Robust minimum variance beamformer using locally adaptive phase aberration correction

Abstract

Although the minimum variance (MV) beamformer can provide enhancement in both resolution and contrast of ultrasound images when compared with conventional delay-and-sum (DAS) beamforming, its clinical application is limited by its sensitivity to phase aberrations. Several robust MV beamformers have been proposed, but present limitations when faced with second order phase aberration. Additionally, the information that can be obtained from phase aberration correction (PAC) methods is not utilized and the gain in robustness is usually accompanied by a loss in resolution or contrast.

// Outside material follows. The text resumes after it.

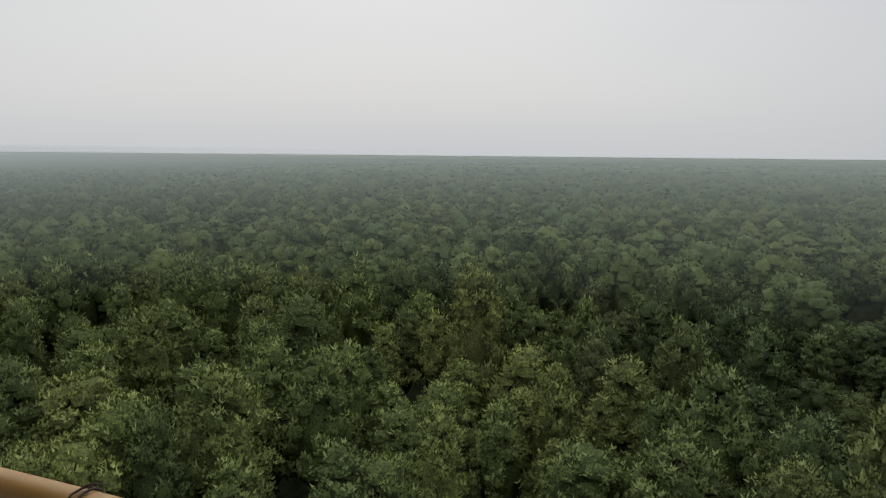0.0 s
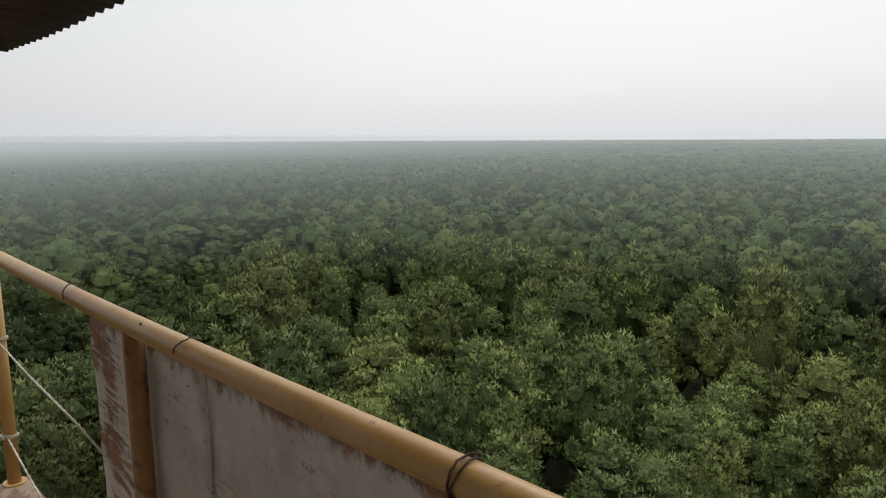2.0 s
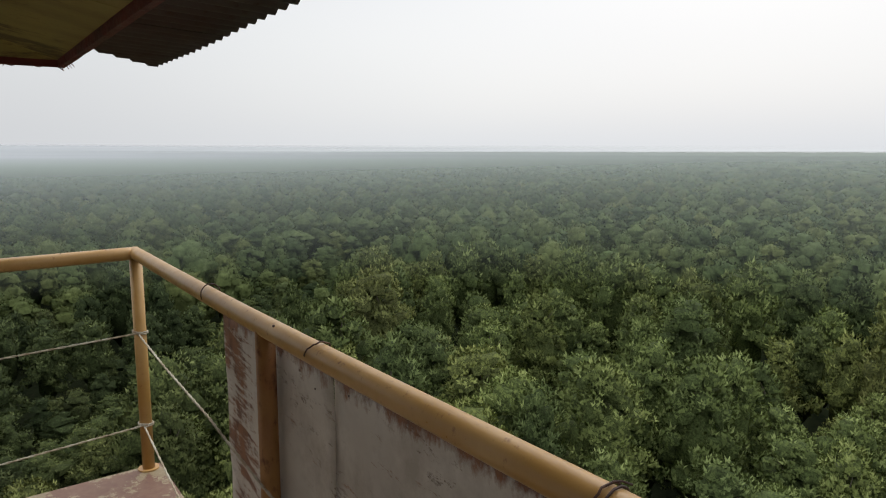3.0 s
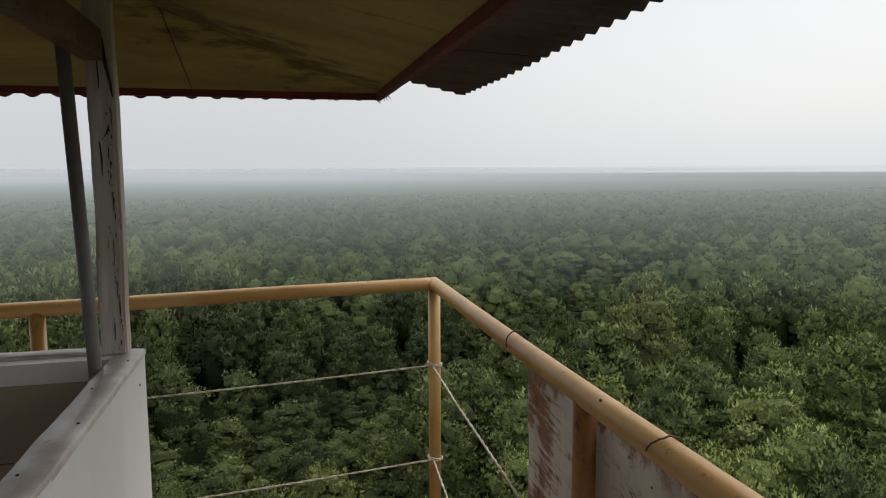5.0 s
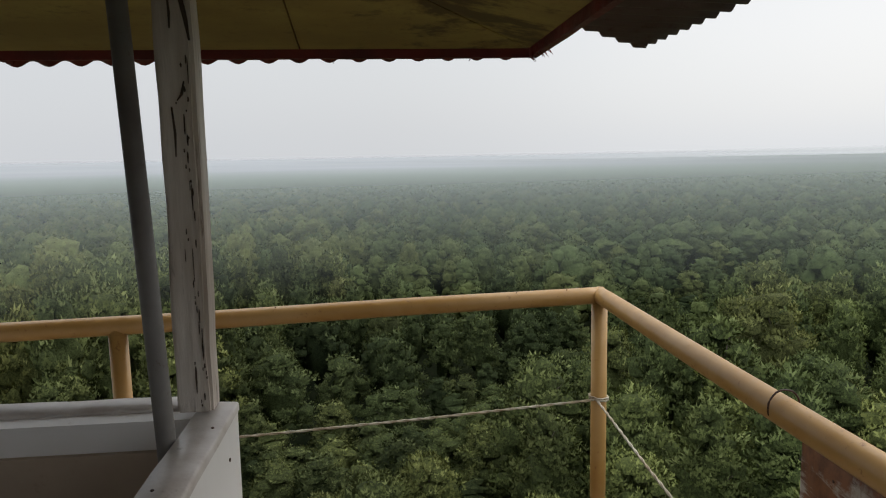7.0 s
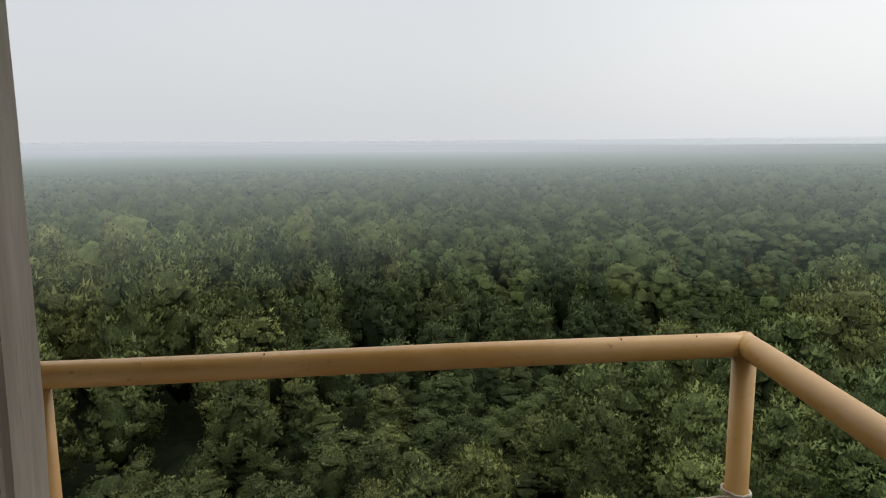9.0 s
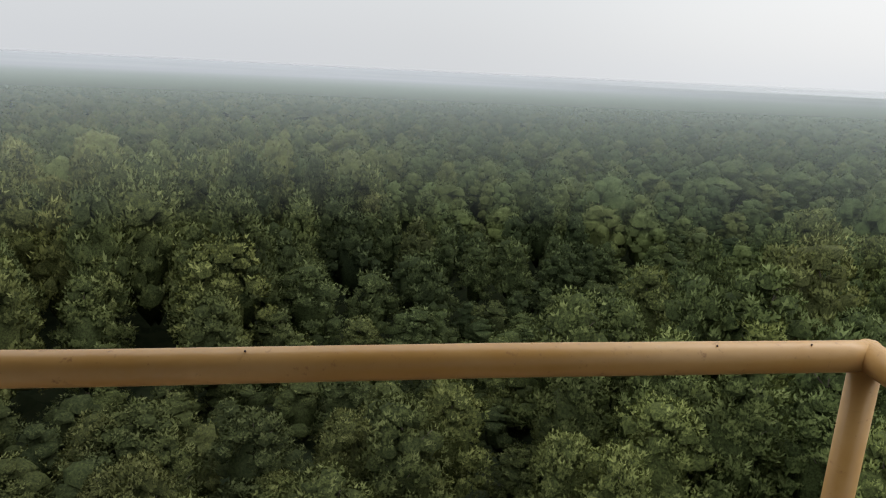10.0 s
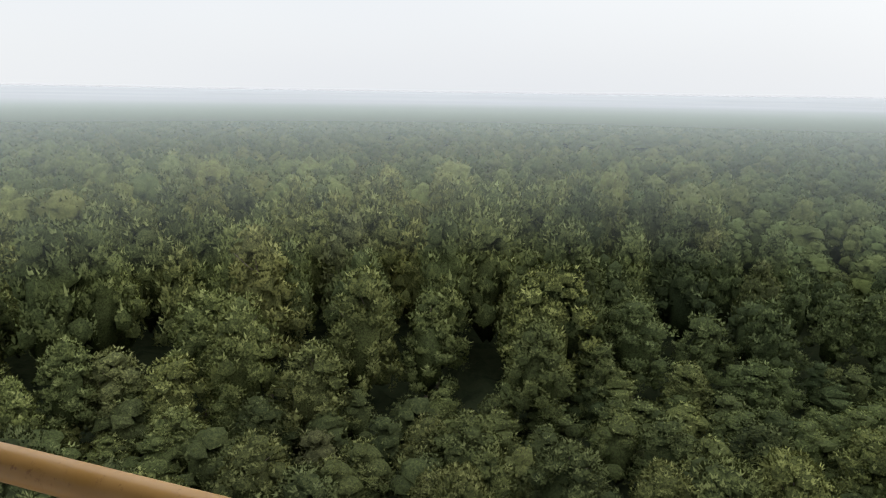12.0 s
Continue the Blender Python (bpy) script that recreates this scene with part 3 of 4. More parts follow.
wall_right = thing("wall_right", (CAB_X, CAB_Y, 0.0), "white sheet-clad half wall of the lookout cabin", "wall", kind="structure")
part("core", box(bmesh.new(), -0.058, -0.010, CAB_B - CAB_Y, -0.004, 0.0, WALL_TOP - 0.006), M_BOARD, wall_right)
part("cladding", wrinkled_sheet(-CAB_B + CAB_Y, WALL_TOP - 0.004, 3, ((-0.16, 0.4, 0.006, 0.05), (-0.42, 0.5, -0.005, 0.07), (-0.9, 0.4, 0.006, 0.09), (-1.7, 0.5, -0.006, 0.1), (-2.6, 0.5, 0.006, 0.08))), M_CLAD, wall_right, "white painted cladding sheet with soft buckles", smooth=True)


def capping(length, width, seed):
    """A folded metal cap along -y: top face, drooping lips on both sides, hammered unevenness."""
    bm = bmesh.new()
    n = int(length / 0.03)
    prof = [(-width - 0.004, -0.062), (-width - 0.004, -0.004), (-width, 0.0), (-width * 0.5, 0.002), (0.0, 0.0), (0.0035, -0.004), (0.004, -0.016)]
    rows = []
    for a in range(n + 1):
        y = -length * a / n
        dent = 0.006 * noise.noise(Vector((y * 7, seed, 0.3)))
        lip = 0.006 * noise.noise(Vector((y * 11, seed, 2.0)))
        rows.append([bm.verts.new((x + (lip * 0.6 if k > 4 else 0), y, z + dent * (1.0 if 1 < k < 5 else 0.3) + (lip if k == 6 else 0))) for k, (x, z) in enumerate(prof)])
    for a in range(n):
        for k in range(len(prof) - 1):
            bm.faces.new((rows[a][k], rows[a + 1][k], rows[a + 1][k + 1], rows[a][k + 1]))
    bmesh.ops.recalc_face_normals(bm, faces=bm.faces)
    return bm


part("capping", capping(-CAB_B + CAB_Y, 0.062, 4), M_CAP, wall_right, "dull grey folded metal capping with dents", smooth=True).location = (0.0, 0.0, WALL_TOP + 0.006)
rnd = random.Random(8)
for k in range(9):
    if k % 3 == 0:
        bm = bmesh.new()
        bmesh.ops.create_uvsphere(bm, u_segments=7, v_segments=5, radius=0.0036, matrix=Matrix.Diagonal((0.5, 1, 1, 1)))
        part("nail", bm, M_WIRE, wall_right).location = (0.006, -0.08 - k * 0.24 + rnd.uniform(-0.05, 0.05), WALL_TOP - 0.035 - rnd.uniform(0, 0.03))
    bm = bmesh.new()
    bmesh.ops.create_uvsphere(bm, u_segments=7, v_segments=5, radius=0.0032, matrix=Matrix.Diagonal((1, 1, 0.5, 1)))
    part("nail", bm, M_WIRE, wall_right).location = (-0.012 - 0.03 * (k % 2), -0.14 - k * 0.22, WALL_TOP + 0.0095)

wall_far = thing("wall_far", (CAB_X - 0.062, CAB_Y, 0.0), "half wall of the cabin with drab boards inside", "wall", kind="structure")
far_len = CAB_X - 0.062 - CAB_L
part("core", box(bmesh.new(), -far_len, 0.0, -0.052, -0.004, 0.0, WALL_TOP - 0.006), M_CLAD, wall_far)
for z0, z1 in ((0.004, 0.245), (0.250, 0.495), (0.500, 0.745), (0.750, 0.945)):
    part("board", box(bmesh.new(), -far_len + 0.01, -0.004, -0.066, -0.0525, z0, z1, 0.002), M_BOARD, wall_far)
bm = capping(far_len, 0.062, 9)
bm.transform(Matrix.Rotation(radians(-90), 4, "Z"))
part("capping", bm, M_CAP, wall_far, "pale folded metal capping", smooth=True).location = (0.0, -0.002, WALL_TOP + 0.002)
wall_left = thing("wall_left", (CAB_L, CAB_Y - 0.07, 0.0), "plain half wall closing the cabin", "wall", kind="structure")
part("core", box(bmesh.new(), 0.0, 0.05, CAB_B - CAB_Y + 0.07, 0.0, 0.0, WALL_TOP), M_BOARD, wall_left)
wall_back = thing("wall_back", (CAB_L + 0.055, CAB_B, 0.0), "plain half wall closing the cabin", "wall", kind="structure")
part("core", box(bmesh.new(), 0.0, far_len - 0.06, 0.0, 0.05, 0.0, WALL_TOP), M_BOARD, wall_back)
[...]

In the current work, we propose a new robust MV beamformer that uses a locally adaptive PAC (LAPAC-MV) in order to cope with the aformentioned difficulties. The method is based on a PAC estimation at every point in the image domain and a profile decision logic is included in the algorithm to take into account regions with low signal power. Preliminary results in full wave simulations and experimental phantom data are reported. In the resulting images, LAPAC-MV achieved enhancement in resolution of 0.03 mm, and reduction in sidelobe levels of around 8 dB when compared with precorrected DAS (DAS-PC) or precorrected MV (MV-PC). Contrast of LAPAC-MV is equivalent to MV-PC in cyst target simulations but the former showed improvements of approximately 1 dB in contrast in experiments with a 20 mm thick tissue aberrator.